Statistics for ML Engineers

The statistics you need to trust your eval numbers — hypothesis testing, confidence intervals, and the fact that one run is never enough.

Mathematics intermediate #math #statistics #hypothesis-testing #evaluation
Prereqs: Basic probability

Why you need this

You’ll spend half your ML life running experiments. Without statistics, you can’t tell the difference between “our new model is better” and “we got lucky on one eval run.” This is the difference between shipping a real improvement and shipping noise.

Core ideas

  • Sampling and populations — what your eval set represents, and what it doesn’t.
  • Mean, median, variance, std — don’t just compute, understand which one to report and why.
  • Standard error of the meanstd / sqrt(n). This is the single most-ignored number in ML papers.
  • Confidence intervals — when someone says “our model scores 87.3”, they usually mean “87.3 ± something we didn’t bother computing.”
  • Hypothesis testing — null vs alternative, p-values, and why p < 0.05 is a convention, not a law of physics.
  • Paired vs unpaired tests — use paired when you’re comparing two models on the same eval items (almost always).
  • Multiple testing correction — if you try 20 prompts and one looks 5% better, it’s probably chance.
  • Bootstrap resampling — the lazy statistician’s confidence interval. Works when you can’t do the math.

The three mistakes everyone makes

  1. Reporting one number, no variance. “Our model scores 0.847.” On what seed? Across how many runs? What’s the std?
  2. Evaluating on the training set by accident. Data leakage through near-duplicates, time-based contamination, or reusing the val set as test.
  3. Chasing p-values without effect size. A statistically significant 0.001 improvement on a benchmark nobody cares about is not a win.

A concrete example

You compare prompts A and B on 200 examples. A scores 72%, B scores 75%. Is B actually better?

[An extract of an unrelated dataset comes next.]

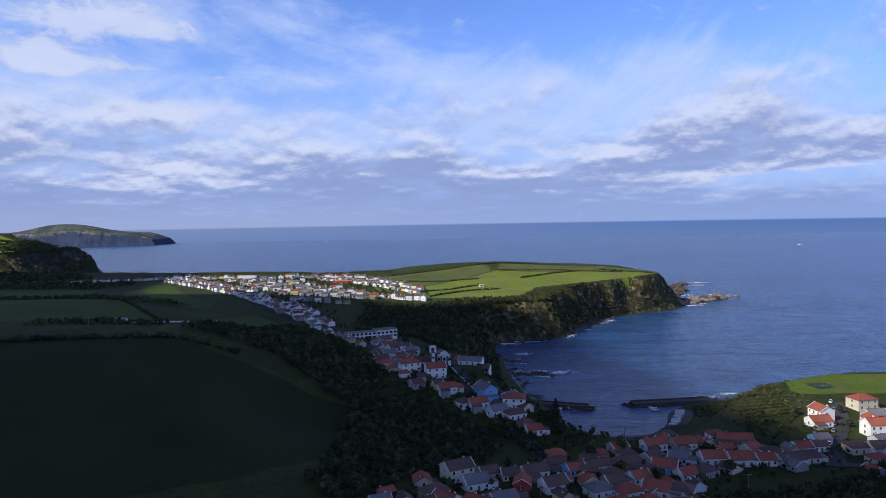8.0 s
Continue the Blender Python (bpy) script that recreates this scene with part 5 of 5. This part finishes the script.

  • Paired bootstrap: resample the 200 examples 10,000 times with replacement, score both prompts on each resample, measure the distribution of (B - A).
  • If 95% of those differences are positive, you’ve got a real signal.
  • If the CI crosses zero, you have noise. Get more eval data or accept you don’t know.

Where it shows up

  • Benchmarks, leaderboards, paper tables
  • A/B tests in production
  • Model comparison dashboards
  • RAG eval with Ragas
  • Any sentence containing “improved by X%”